Collected data:
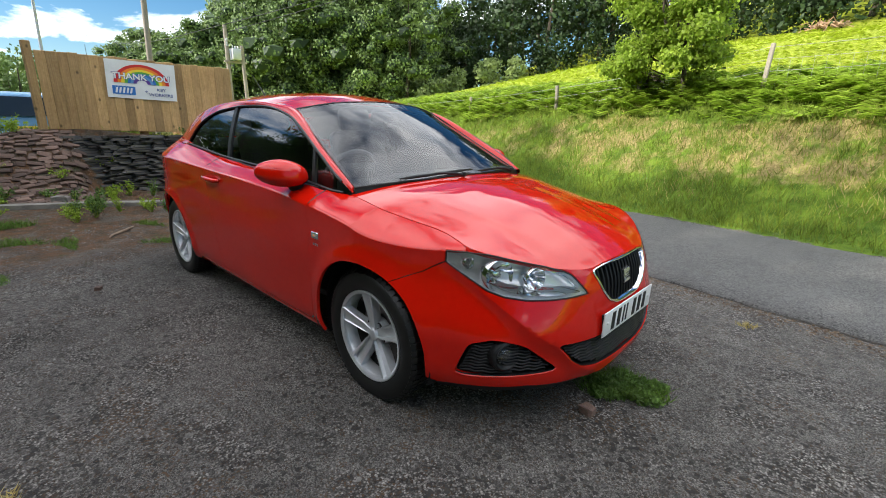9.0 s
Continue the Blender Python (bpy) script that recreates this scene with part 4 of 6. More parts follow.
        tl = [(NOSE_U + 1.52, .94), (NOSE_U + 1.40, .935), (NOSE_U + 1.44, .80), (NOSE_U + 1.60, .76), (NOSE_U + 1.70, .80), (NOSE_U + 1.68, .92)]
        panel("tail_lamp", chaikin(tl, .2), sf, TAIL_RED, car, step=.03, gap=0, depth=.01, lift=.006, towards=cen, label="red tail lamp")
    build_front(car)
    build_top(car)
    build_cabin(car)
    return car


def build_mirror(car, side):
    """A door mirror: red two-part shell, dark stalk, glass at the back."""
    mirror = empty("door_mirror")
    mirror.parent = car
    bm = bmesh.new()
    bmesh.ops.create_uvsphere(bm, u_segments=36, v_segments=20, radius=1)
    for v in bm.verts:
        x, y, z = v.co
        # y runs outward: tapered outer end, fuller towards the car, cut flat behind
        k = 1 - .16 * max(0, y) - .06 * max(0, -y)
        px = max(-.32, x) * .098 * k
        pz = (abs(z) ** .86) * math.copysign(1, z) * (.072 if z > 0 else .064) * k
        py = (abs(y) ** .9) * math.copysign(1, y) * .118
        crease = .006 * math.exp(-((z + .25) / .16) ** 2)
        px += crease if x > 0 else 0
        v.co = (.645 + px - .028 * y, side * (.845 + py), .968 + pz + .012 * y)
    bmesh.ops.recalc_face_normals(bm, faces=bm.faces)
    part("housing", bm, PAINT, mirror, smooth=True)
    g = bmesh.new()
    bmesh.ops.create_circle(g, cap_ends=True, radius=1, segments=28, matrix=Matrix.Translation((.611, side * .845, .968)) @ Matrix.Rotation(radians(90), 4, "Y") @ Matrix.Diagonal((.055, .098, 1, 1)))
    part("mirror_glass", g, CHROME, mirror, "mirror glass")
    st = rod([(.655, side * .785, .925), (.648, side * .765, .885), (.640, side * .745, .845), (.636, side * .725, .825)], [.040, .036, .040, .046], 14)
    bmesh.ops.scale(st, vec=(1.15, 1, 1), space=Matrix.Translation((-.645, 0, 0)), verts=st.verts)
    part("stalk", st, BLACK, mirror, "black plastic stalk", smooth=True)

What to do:
List all lines above in which the string "part" appears.

Task result:
Continue the Blender Python (bpy) script that recreates this scene with part 4 of 6. More parts follow.
    """A door mirror: red two-part shell, dark stalk, glass at the back."""
    part("housing", bm, PAINT, mirror, smooth=True)
    part("mirror_glass", g, CHROME, mirror, "mirror glass")
    part("stalk", st, BLACK, mirror, "black plastic stalk", smooth=True)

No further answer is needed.